Top-necks are the next size up, and chowders are the largest, anywhere from 5 inches long to the size of a gorilla fist. Russo recently caught one that weighed in at 2 pounds. These are usually chopped up and cooked in chowder. Hence the name.
Size doesn’t just dictate the way they’re eaten. It dictates the price they fetch. And the prices, said Russo, have been falling.
“It went from 9 cents apiece to 8 cents apiece for the medium sized quahogs, topnecks. And on the chowders I think it went from 30 cents a pound, to 25 cents a pound, to 20 cents a pound. So that’s a dramatic difference,” said Russo.
Price is just one of several major problems facing the wild quahog harvesting industry today.
The population of the fishermen is aging, and there are fewer people interested in replacing them. What’s more, the falling prices aren’t doing much to encourage younger people to jump in.
“Who’s to say that if the price weren’t a little bit better all my friends who are underemployed, working for someone who’s disrespectful to them. All of that is part of the reason I’ll go through all this,” said Russo.
Another issue is the amount of money you need before you can even think about getting into the water.
You need to buy a boat.
Even one the size of Russo’s, between 17 and 20 feet, can set you back a few thousand dollars, money that many young people don’t have readily available.
So with a big upfront investment, falling prices and frankly a lot of hard work why would anyone want this job?

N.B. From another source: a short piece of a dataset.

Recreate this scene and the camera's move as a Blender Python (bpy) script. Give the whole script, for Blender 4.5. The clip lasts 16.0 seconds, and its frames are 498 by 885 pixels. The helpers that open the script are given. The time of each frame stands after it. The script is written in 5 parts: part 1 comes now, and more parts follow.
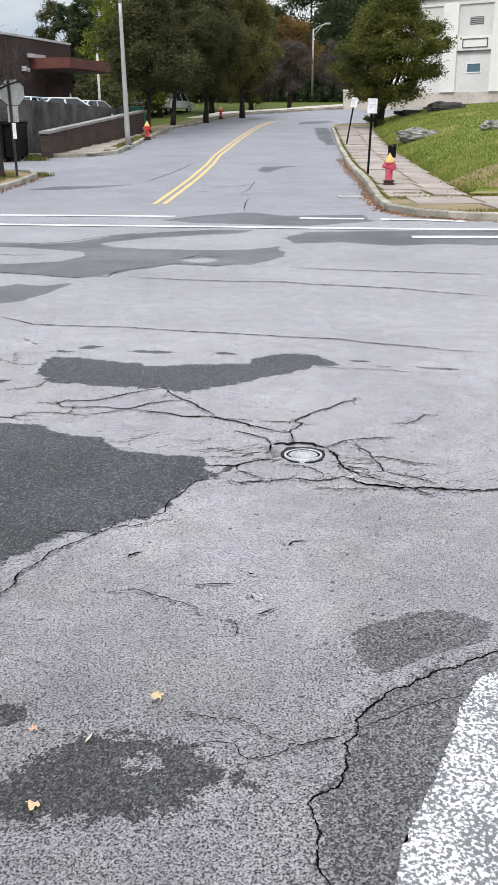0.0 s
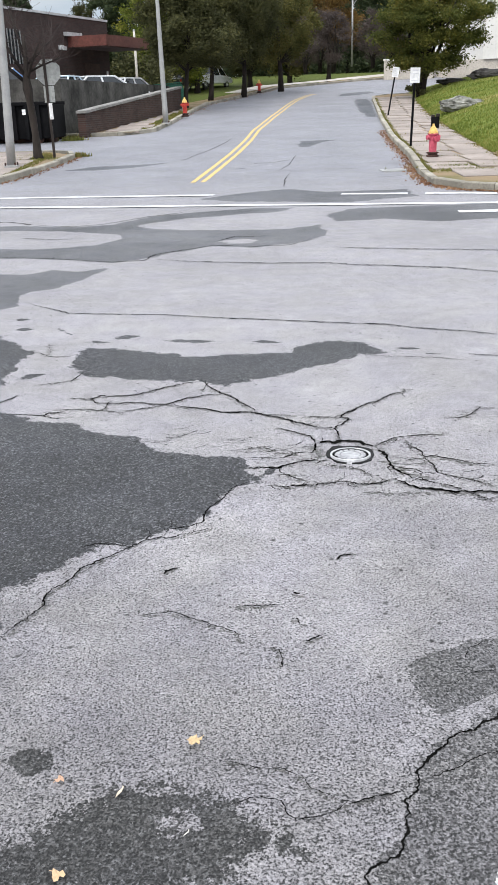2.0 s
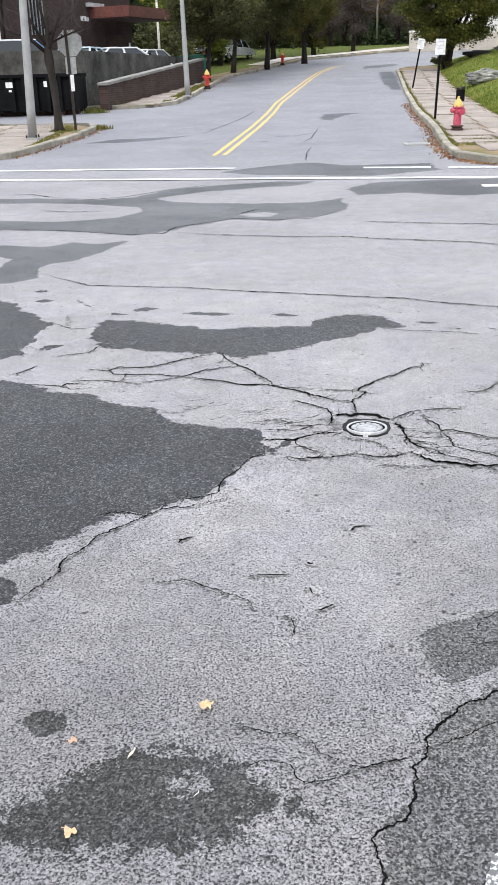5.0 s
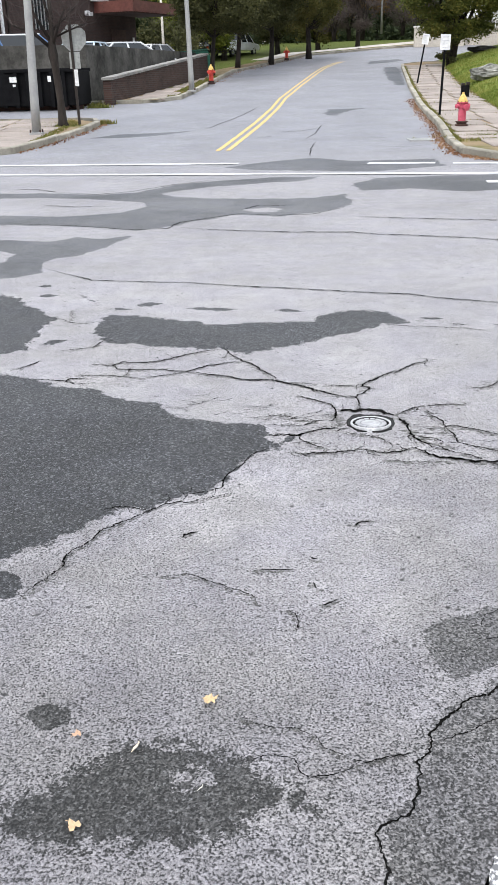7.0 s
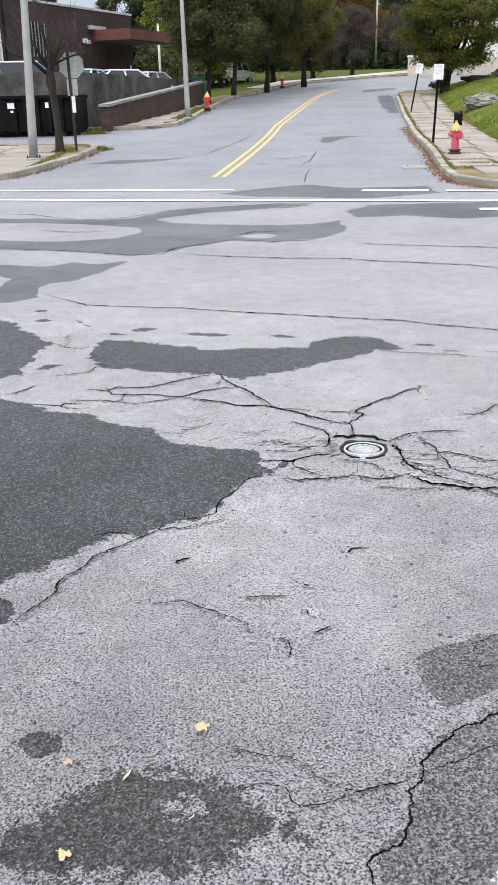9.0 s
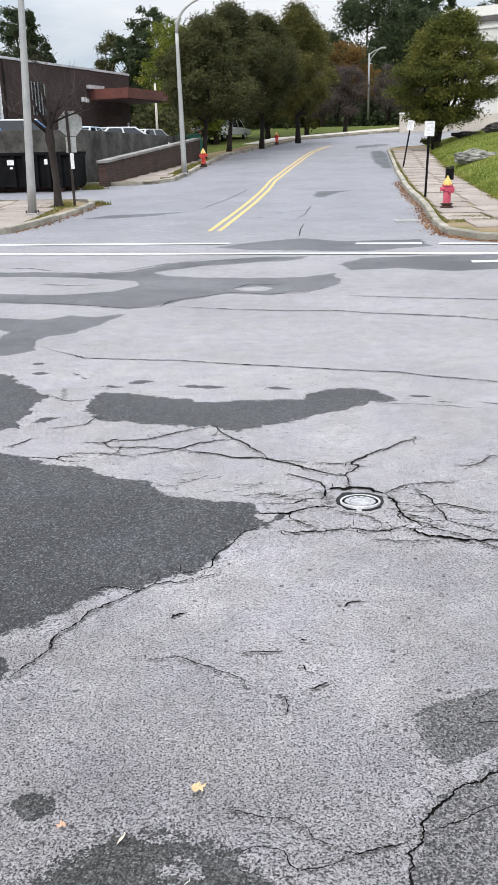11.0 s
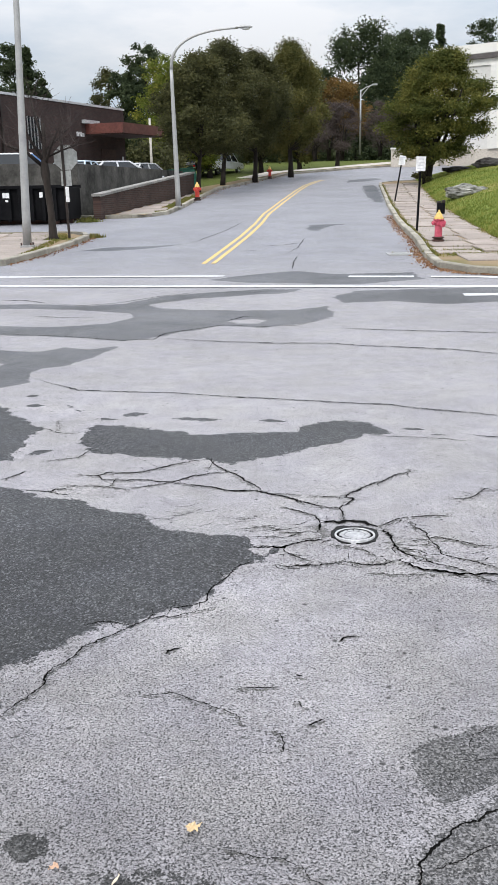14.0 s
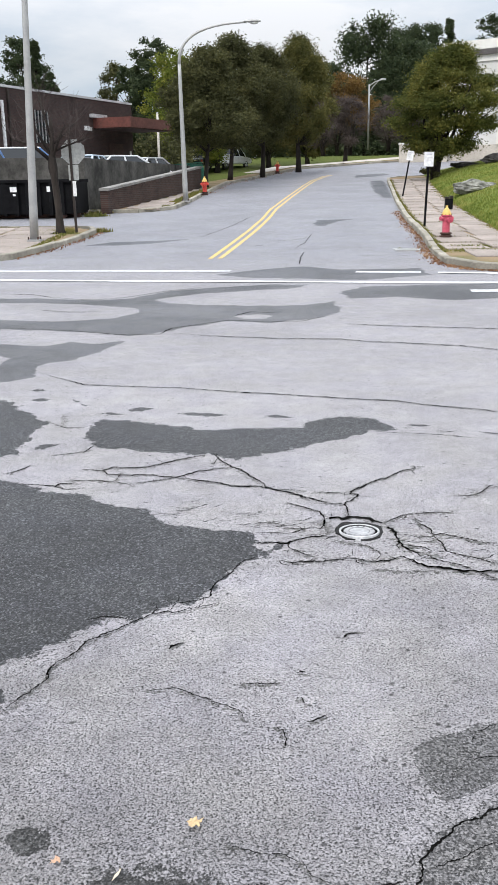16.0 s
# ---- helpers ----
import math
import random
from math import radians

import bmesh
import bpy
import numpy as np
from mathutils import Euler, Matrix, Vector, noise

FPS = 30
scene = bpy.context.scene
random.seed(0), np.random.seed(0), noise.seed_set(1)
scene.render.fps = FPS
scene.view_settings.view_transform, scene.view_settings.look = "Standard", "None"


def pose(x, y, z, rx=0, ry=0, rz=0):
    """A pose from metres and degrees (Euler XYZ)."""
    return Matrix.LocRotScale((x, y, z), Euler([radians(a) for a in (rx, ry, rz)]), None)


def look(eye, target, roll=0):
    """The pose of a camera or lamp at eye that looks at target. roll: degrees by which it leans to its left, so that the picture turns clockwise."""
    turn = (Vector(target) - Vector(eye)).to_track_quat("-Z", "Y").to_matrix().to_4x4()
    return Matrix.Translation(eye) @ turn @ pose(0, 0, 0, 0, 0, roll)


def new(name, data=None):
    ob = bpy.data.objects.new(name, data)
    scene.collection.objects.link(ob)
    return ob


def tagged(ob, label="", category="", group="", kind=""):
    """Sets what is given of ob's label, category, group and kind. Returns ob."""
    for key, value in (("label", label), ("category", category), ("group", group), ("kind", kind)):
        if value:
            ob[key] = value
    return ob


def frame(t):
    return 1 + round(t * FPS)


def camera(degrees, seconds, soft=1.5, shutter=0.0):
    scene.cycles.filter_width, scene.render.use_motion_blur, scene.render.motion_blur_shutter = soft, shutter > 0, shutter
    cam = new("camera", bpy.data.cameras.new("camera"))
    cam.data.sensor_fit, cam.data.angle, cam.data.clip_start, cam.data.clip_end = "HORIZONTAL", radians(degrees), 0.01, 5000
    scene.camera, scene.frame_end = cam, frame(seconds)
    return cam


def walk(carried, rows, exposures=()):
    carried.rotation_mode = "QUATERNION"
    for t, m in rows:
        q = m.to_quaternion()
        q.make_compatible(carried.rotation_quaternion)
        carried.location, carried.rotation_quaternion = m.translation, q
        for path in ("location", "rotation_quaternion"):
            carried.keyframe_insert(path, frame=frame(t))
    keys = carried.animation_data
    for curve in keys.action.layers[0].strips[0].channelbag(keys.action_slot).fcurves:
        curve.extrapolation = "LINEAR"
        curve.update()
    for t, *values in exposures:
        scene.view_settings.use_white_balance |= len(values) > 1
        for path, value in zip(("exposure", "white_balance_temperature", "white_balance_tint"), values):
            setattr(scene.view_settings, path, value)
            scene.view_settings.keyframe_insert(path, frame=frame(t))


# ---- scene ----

“I’ve had good jobs, but I was always making money for someone else. I’m not benefiting myself in any way. I’m devoting all my time to someone else, at least now I’m devoting my time to my boat you know? I just feel like I have the best office around. It’s five minutes from my house, I tie up right in front of the best spot in my whole town. And to able to bring a product, to be able to go out and bring a product back in and have that be you town, it makes me feel good” said Russo.
Russo reviews his haul for the day. He’s filled two big buckets. I’m impressed, but he said it definitely wasn’t his best.
“If it’s not working, you just go back and try again tomorrow,” said Russo.